Avec ce troisième long métrage, Martine Doyen (Komma, Hamsters) affirme sa singularité dans le paysage du film d’auteur belge, dont elle est probablement l’une des voix les plus intéressantes. Si l’on ne sait trop comment inscrire le film dans une case ou dans l’autre (comédie, drame, comédie dramatique, comédie romantique ?), c’est précisément car il prend comme « sujet », ou comme fondement, cette interrogation sur le basculement d’un ressenti à un autre : comment quelque chose de dramatique, de sinistre, peut subitement devenir drôle ou vice-versa.

Cette idée est résumée par un dialogue récité par le personnage de la neurologue, qui dit que l’accès à l’humour n’est qu’une histoire de déclic (« Une synapse se connecte à une autre et Witz ! »). Le titre du film est en cela parfait car il sonne comme une onomatopée ou une formule magique mais résume à lui tout seul l’enjeu du film : ce moment insaisissable, abstrait, ou la perception des choses, par un personnage ou par le spectateur, change. Stella incarne par exemple le « Witz » de Frank, elle lui fait changer sa vision des choses. Mais son « Witz » a elle mettra plus longtemps – le film entier – à survenir. De la même manière, le tremblement de terre ou l’explosion – effleurée par les images et le dialogue lors des premières minutes – qui fait changer Stella d’état, est également un « Witz », un déclic qui lance le film.

Le film s’interroge véritablement sur la manière dont ses personnages ressentent les choses et indirectement, interroge celle dont les spectateurs perçoivent les situations exposées. Quand Stella (Sandrine Blancke) surjoue son personnage hystérique de clown triste et cynique, elle est dans une sorte de mécanisme qui peut au choix amuser ou agacer les autres – elle continue par exemple à faire rire Frank, même quand elle est dans cette démonstration de force –, mais qu’elle ne ressent elle-même que de manière mécanique, voire cynique. De là découle donc la question, résumée par la fameuse formule « Witz » : quand est-ce que l’humour dépasse le simple effet mécanique ? Qu’est-ce qui fait que le rire devienne naturel, au-delà du simple phénomène physique et mécanique ?
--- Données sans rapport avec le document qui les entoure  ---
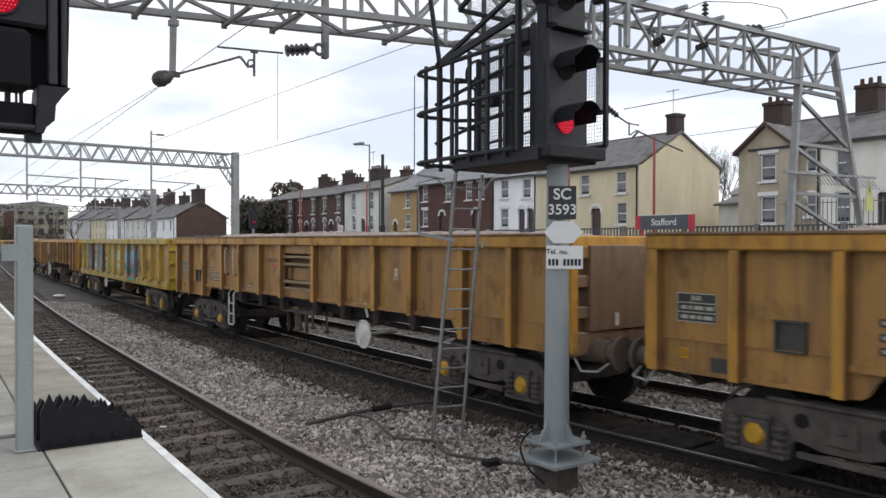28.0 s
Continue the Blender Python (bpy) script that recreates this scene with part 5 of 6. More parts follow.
def falcon(label, paint, panel_paint, disc_near, details):
    """A ribbed bogie box wagon; u runs from its leading end."""
    w = thing("box_wagon", label, "goods wagon", "wagons of the goods train")
    top, low, skirt, crease = 2.53, 1.26, 1.00, 1.37

    def yy(u):
        return LENGTH / 2 - u
    for s in (-1, 1):
        for i in range(len(RIBS) - 1):
            a, b = RIBS[i], RIBS[i + 1]
            z0 = skirt if i in (0, 1, 11, 12) else low
            width = b - a
            pm = panel_paint.get(i, PANELS[paint.name]) if s < 0 else PANELS[paint.name]
            if i == 6 and s < 0:
                # stepped recess in the middle of the side: plates behind pairs of ledges
                def back(bm):
                    bm_box(bm, (-HALF + 0.21, 0, (top + low) / 2 - 0.05), (0.03, width, top - low - 0.1))
                # dark brown back: shade between the ledges is put into its colour
                shared("recess_panel", "r", back, M_RUST_RECESS, w, pose(0, yy((a + b) / 2), 0))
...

C’est ce qui découle également des pratiques étranges des deux « médecins » du rire, incarnés par Fiona Gordon et Dominique Abel dans la seconde partie du film. Stella et Frank participent à ces ateliers de thérapie par le rire, lors desquels le rire forcé, comme acte purement mécanique, est censé donner des impulsions de bonheur au cerveau. C’est par la répétition d’un acte mécanique qu’un phénomène aussi abstrait que le bonheur serait abordable. Le but étant de trouver le « rire intérieur », celui qui permettrait de survivre quand plus rien n’est véritablement drôle à l’extérieur. Ce cercle vicieux assez inouï, cette vision de l’humour comme quelque chose de profondément intime, créé par soi, et uniquement possible par des impulsions physiques et mécaniques – des injonctions que l’on se donnerait de trouver drôle ce qui ne l’est a priori pas –, est à la fois l’une des idées les plus belles et les plus perverses du film.
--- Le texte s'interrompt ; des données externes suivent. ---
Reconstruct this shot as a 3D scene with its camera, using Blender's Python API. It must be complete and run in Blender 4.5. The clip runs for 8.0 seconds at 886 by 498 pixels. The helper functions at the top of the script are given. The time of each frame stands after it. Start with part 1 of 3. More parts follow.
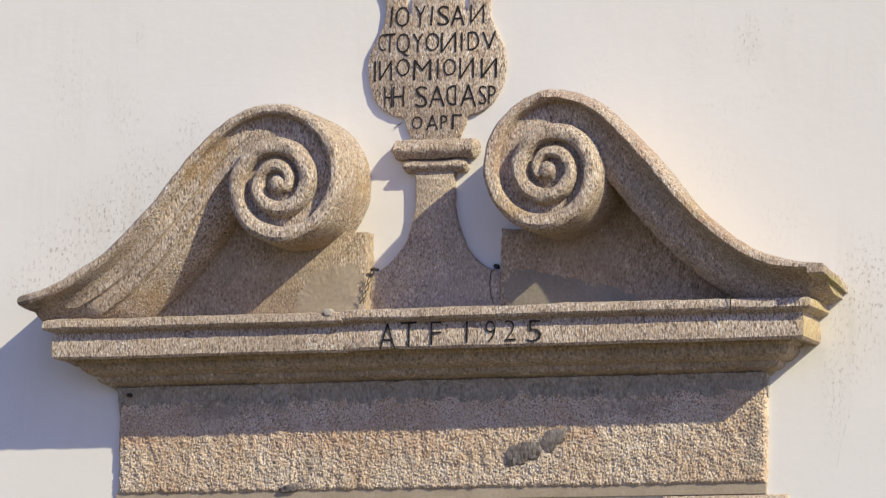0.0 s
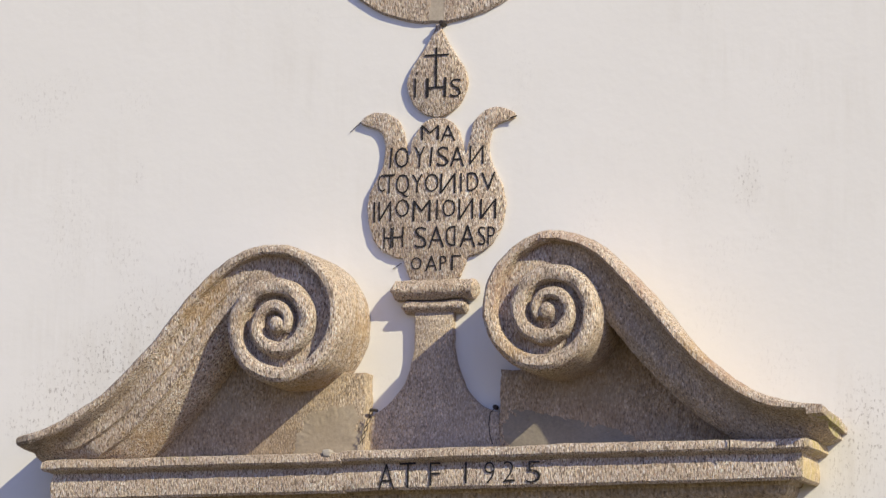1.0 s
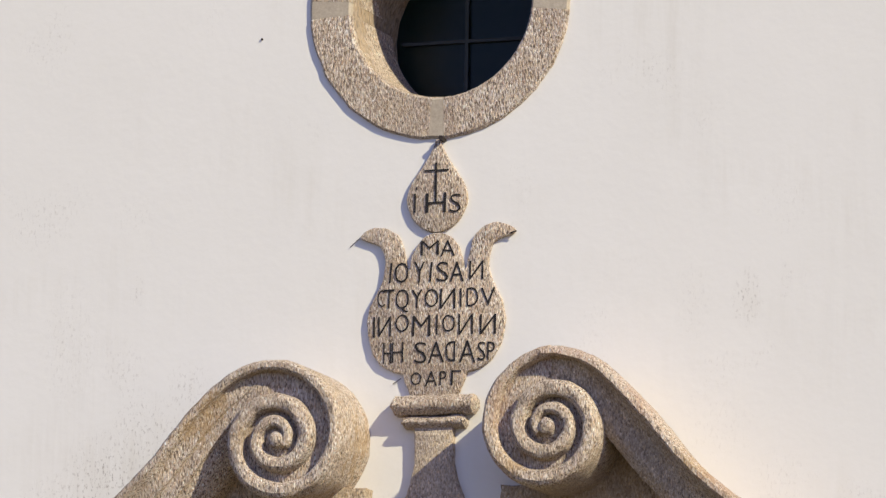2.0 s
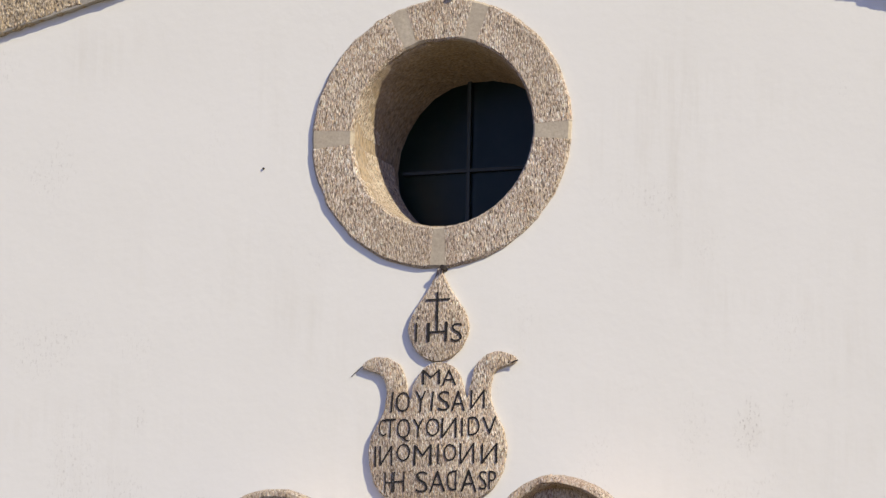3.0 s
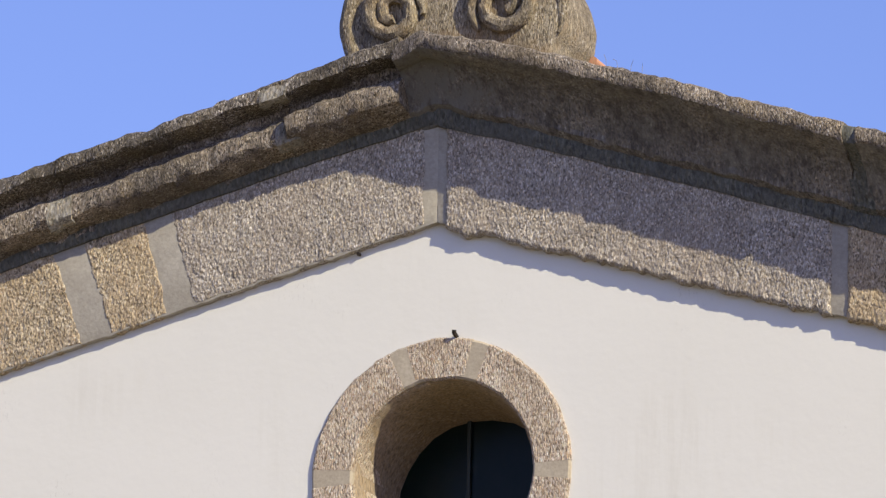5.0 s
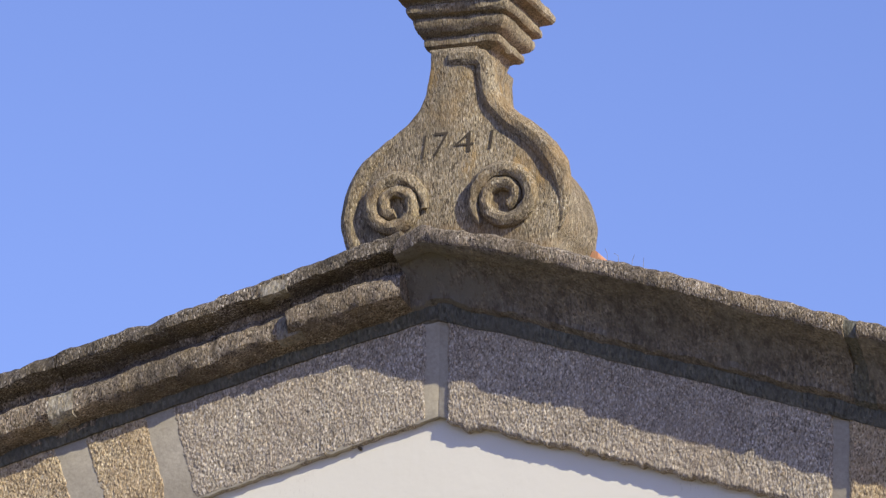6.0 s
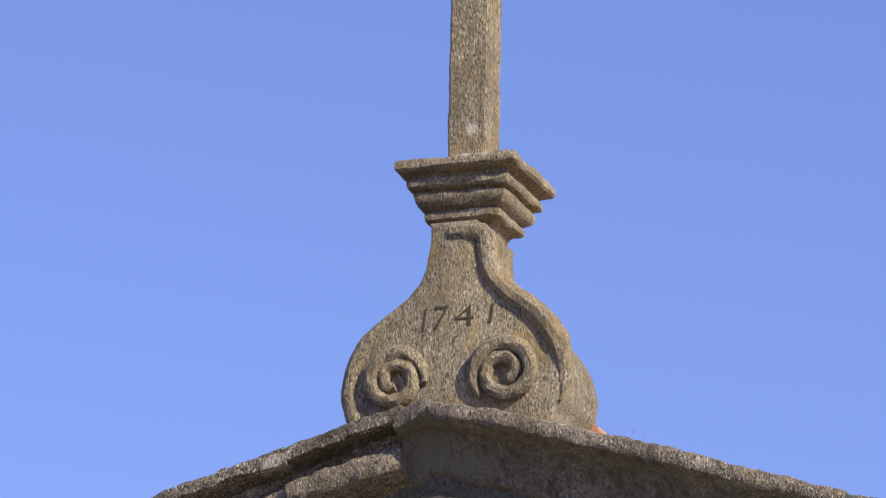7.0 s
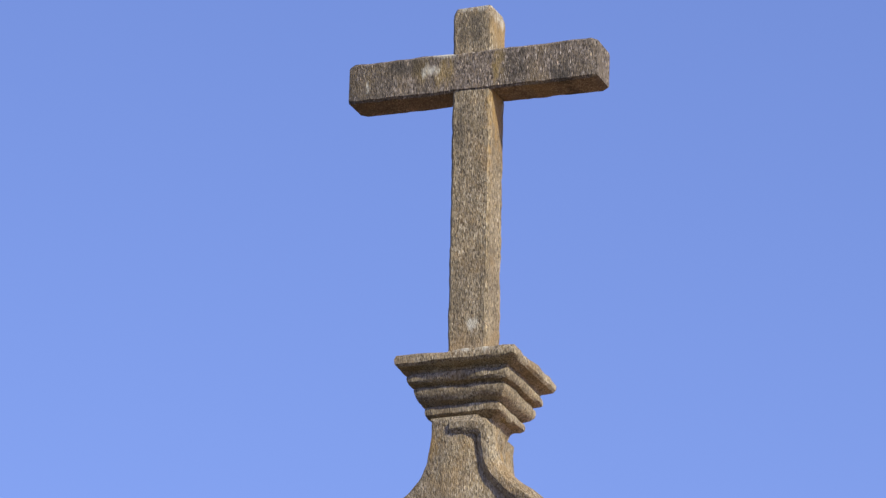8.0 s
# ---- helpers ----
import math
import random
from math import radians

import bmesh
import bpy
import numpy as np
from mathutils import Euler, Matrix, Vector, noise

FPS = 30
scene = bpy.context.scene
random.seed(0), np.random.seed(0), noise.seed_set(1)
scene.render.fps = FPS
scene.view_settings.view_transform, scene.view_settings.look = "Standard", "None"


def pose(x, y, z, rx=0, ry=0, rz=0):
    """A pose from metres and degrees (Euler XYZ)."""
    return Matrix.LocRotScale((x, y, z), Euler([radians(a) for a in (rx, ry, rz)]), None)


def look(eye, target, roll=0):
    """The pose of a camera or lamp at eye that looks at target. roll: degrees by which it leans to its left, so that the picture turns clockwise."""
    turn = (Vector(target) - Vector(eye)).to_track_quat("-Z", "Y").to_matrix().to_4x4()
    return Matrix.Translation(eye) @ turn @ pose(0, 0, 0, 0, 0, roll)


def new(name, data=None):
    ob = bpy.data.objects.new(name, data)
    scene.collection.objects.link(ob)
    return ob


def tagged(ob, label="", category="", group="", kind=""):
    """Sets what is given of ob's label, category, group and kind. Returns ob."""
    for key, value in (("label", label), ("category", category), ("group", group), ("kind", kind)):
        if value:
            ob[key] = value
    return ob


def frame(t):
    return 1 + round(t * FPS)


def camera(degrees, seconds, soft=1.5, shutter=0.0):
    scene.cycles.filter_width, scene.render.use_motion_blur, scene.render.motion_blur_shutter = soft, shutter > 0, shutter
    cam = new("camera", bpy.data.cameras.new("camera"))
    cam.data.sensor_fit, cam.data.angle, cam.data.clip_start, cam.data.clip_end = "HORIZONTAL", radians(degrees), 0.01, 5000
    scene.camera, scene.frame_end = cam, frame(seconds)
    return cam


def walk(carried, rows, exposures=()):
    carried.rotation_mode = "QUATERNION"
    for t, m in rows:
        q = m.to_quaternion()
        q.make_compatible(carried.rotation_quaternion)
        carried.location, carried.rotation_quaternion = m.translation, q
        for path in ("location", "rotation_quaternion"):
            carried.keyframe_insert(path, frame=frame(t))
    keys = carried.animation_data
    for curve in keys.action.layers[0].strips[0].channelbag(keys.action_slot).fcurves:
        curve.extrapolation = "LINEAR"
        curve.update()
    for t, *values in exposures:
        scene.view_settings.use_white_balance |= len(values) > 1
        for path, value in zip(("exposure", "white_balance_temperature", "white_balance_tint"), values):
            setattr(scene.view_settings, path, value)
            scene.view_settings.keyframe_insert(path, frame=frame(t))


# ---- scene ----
# ------------------------------------------------------------------ camera
EYE = (5.6433, -15.5049, 1.6)
ROWS = [
    (0.0, 20.0, 7.8, 1.0),
    (0.5, 20.0018, 8.389, 1.026),
    (1.0, 20.0157, 9.0999, 1.043),
    (1.5, 20.027, 9.6414, 1.06),
    (1.7, 20.0299, 9.8535, 1.054),
    (2.8, 20.0552, 11.0784, 1.064),
    (3.0, 20.068, 11.3568, 1.071),
    (3.5, 20.0797, 12.014, 1.057),
    (4.0, 20.0965, 12.796, 1.078),
    (4.5, 20.1134, 13.6187, 1.093),
    (4.7, 20.1195, 13.9623, 1.111),
    (5.8, 20.1605, 15.9289, 1.144),
    (6.0, 20.176, 16.2826, 1.159),
    (6.5, 20.1916, 17.0557, 1.149),
    (7.0, 20.2137, 17.886, 1.248),
    (7.5, 20.2347, 18.6868, 1.17),
    (8.0, 20.2556, 19.6851, 1.169),
]
cam = camera(8.17, 8.0, 1.4)
walk(cam, [(t, pose(*EYE, 90 + tilt, 0, turn) @ pose(0, 0, 0, 0, 0, lean)) for t, turn, tilt, lean in ROWS])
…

Witz fait donc fonctionner cette dialectique entre la comédie et l’étrangeté, voire le malaise, dans de nombreuses scènes posées comme des situations comiques, mais toujours jouées ou transformées avec une intention un peu différente, légèrement décalée. Dans l’une de ces scènes, Stella, face à la neurologue et son assistante, à beaucoup de mal à trouver drôle l’association entre deux dessins, l’un représentant une pomme, l’autre un ver. Elle n’y voit qu’une allusion à la décrépitude et à la mort. Dans une autre, elle raconte son accident et son état à sa mère, qui se met à rire car elle trouve sa fille ridicule, alors que celle-ci reste dans le premier degré de son malheur personnel. Le film fluctue constamment entre ce qui peut faire rire et ce qui peut faire pleurer, ci qui est drôle et ce qui est malaisant, ce qui amuse et ce qui consterne. À travers cet aspect fluctuant, il pose de vraies questions sur l’humour : l’humour d’une œuvre mais aussi l’humour de ceux qui la reçoivent. En cela, Witz – le mot comme le film – est une parfaite illustration du moment où la drôlerie peut surgir, comme par magie, là où on ne l’attend pas ou plus.